Comment ne sauriez-vous pas que Clio se montrera ahurie qu'un chef du gouvernement italien aura pu défendre devant le Parlement de son pays la légitimité de l'extension continue de la base américaine de Vicenza sur les terres de Cavour et de Garibaldi sans qu'aucun parti politique et aucun journal de la péninsule n'aient relevé, même avec ironie le douloureux outrage infligé à une nation ridiculisée de cette façon face au monde entier. Car l'appel d'un gouvernement démocratique à respecter le devoir des vassaux de conserver intact leur trésor le plus précieux, la confiance de leur maître, est une infamie politique.
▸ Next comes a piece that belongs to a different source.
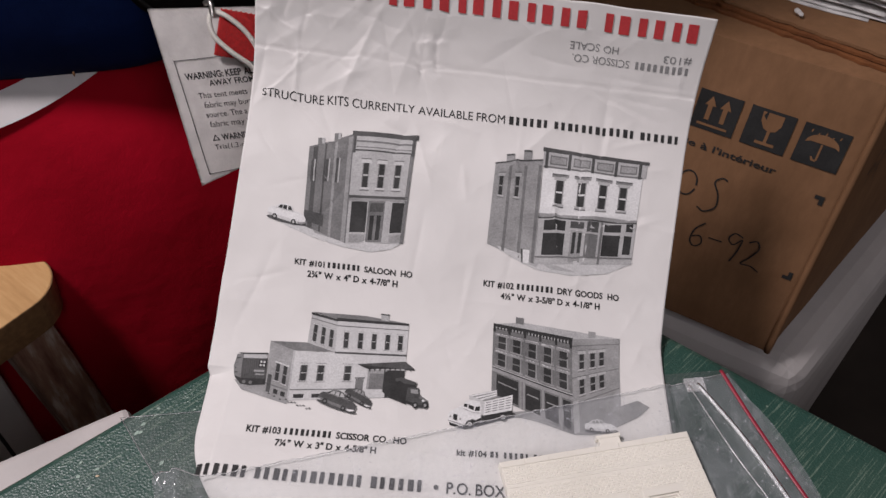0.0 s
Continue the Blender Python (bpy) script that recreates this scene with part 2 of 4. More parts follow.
CEIL = plain("ceiling_paint", (0.55, 0.53, 0.50), 0.9, 0.06, 3)

# ---- mesh helpers ----


def mesh_of(bm, name, smooth=False):
    me = bpy.data.meshes.new(name)
    bm.normal_update()
    bm.to_mesh(me)
    bm.free()
    for p in me.polygons:
        p.use_smooth = smooth
    return me


def part(name, bm, material, parent, label="", smooth=False):
    ob = new(name, mesh_of(bm, name, smooth))
    ob.data.materials.append(material)
    ob.parent = parent
    if label:
        tagged(ob, label)
    return ob


def thing(name, m, label, category, group="", kind=""):
    ob = new(name)
    ob.empty_display_size = 0.01
    ob.matrix_world = m
    return tagged(ob, label, category, group, kind)


def lone(name, bm, material, label, category, m=None, smooth=False, group="", kind=""):
    ob = new(name, mesh_of(bm, name, smooth))
    ob.data.materials.append(material)
    if m is not None:
        ob.matrix_world = m
    return tagged(ob, label, category, group, kind)


def box_bm(x0, x1, y0, y1, z0, z1, bevel=0.0, bm=None, segs=2):
    bm2 = bmesh.new()
    vs = [bm2.verts.new((x, y, z)) for z in (z0, z1) for y in (y0, y1) for x in (x0, x1)]
    for f in ((0, 2, 3, 1), (4, 5, 7, 6), (0, 1, 5, 4), (2, 6, 7, 3), (0, 4, 6, 2), (1, 3, 7, 5)):
        bm2.faces.new([vs[i] for i in f])
    if bevel:
        bmesh.ops.bevel(bm2, geom=bm2.edges[:], offset=bevel, segments=segs, affect="EDGES", profile=0.5)
    if bm is None:
        return bm2
    me = bpy.data.meshes.new("tmp")
    bm2.to_mesh(me)
    bm2.free()
    bm.from_mesh(me)
    bpy.data.meshes.remove(me)
    return bm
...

Mais vous savez également qu'avant vingt ans, les gardiens de la mémoire et les vigies de la réflexion politique sur cette planète souligneront qu'une Allemagne bâillonnée par l'incrustation de deux cents forteresses de l'étranger sur son sol pouvait développer à plaisir son industrie et son commerce avec la Russie et la Chine, mais qu'elle n'était jamais qu'un géant entravé par son ancrage dans le monde anglo-saxon, parce qu'aucune nation n'est libre de ses mouvements et ne peut prendre des initiatives réelles sur la scène internationale avec des menottes aux mains et des chaînes aux chevilles. Vous savez non moins pertinemment que, dans vingt ans, l'Europe sera devenue le moteur technologique de la Russie, de la Chine, de l'Inde, de l'Amérique du Sud ou qu'elle se trouvera asservie sans espoir de retour.

11 - Lisez, lisez, lisez…

Voyez comme votre vocation de civilisateurs souffre de la régionalisation du regard que la France et l'Europe portent sur la mappemonde. Quel est le sens de votre vocation de civilisateurs, donc de hauts témoins et d'agents assermentés d'une intelligence politique étendue à la planète si, pour cela, vous devez conquérir le savoir et le rang de penseurs de l'histoire? Sachez que la philosophie est la seule discipline de la raison que sa mission appelle, de génération en génération, à ouvrir le champ du regard sur la problématique et la logique internes qui régissent un astéroïde de moins en moins parcellisé.

Lisez donc à livre ouvert ce qui se trouvera imprimé noir sur blanc et page après page dans les livres scolaires du monde entier, lisez que tous les enfants de la terre apprendront qu'en 2013, vous aviez la possibilité juridique et politique de porter un regard souverain sur l'astéroïde entier de votre temps et de placer la question qui vous était posée dans la perspective ascensionnelle des verdicts que prononcera l'histoire, lisez que la question de confier l'éducation des enfants aux disciples d'Uranus posait la question de la vitalité des civilisations et que notre astéroïde se divisera entre les esprits qui auront refusé le joug de la servitude et ceux qui se seront couchés devant l'empire d'un moment, lisez que la distinction entre les sexes appellera la virilité et la féminité des nations à se donner des témoins de la vie et de la mort des intelligences, lisez que la science politique fera alliance avec Clio et qu'une anthropologie plus adulte que la nôtre enseignera aux politologues que si l'on peut former d'héroïques phalanges macédoniennes avec des homosexuels, jamais on ne recrutera des armées de mignons, lisez que le désir d'un mari est féminin par nature et celui d'avoir des enfants encore davantage - c'est pourquoi l'on voit cette institution régresser au fur et à mesure de l'évolution de la notion de famille, qui s'accompagne désormais d'une dissolution et d'une perte d'autorité progressives du "chef" de la femme et des enfants, comme on disait autrefois. Mais pourquoi voit-on les mâles fuir le mariage à toutes jambes et les homosexuels s'y précipiter en masse?

Lisez Malaparte après André Gide pour apprendre que si Alexandre, Jules César, Frédéric II ou Galba étaient bisexuels ou homosexuels, c'est qu'il existe deux espèces de mâles, les super-virils et les efféminés et que la hiérarchie interne au mariage hétéro-sexuel se reproduit dans des conditions qu'il vous appartient de connaître en législateurs avertis. Comment occuperiez-vous à bon escient la fonction de gardiens de la République sans conquérir le rang de philosophes de l'Etat et de penseurs de la démocratie?

Mais quelle occasion, pour le haut conseil de la raison de la France, de tracer la frontière entre la démocratie et la tyrannie par un arrêt qui précisera le statut juridique de la langue de la Liberté!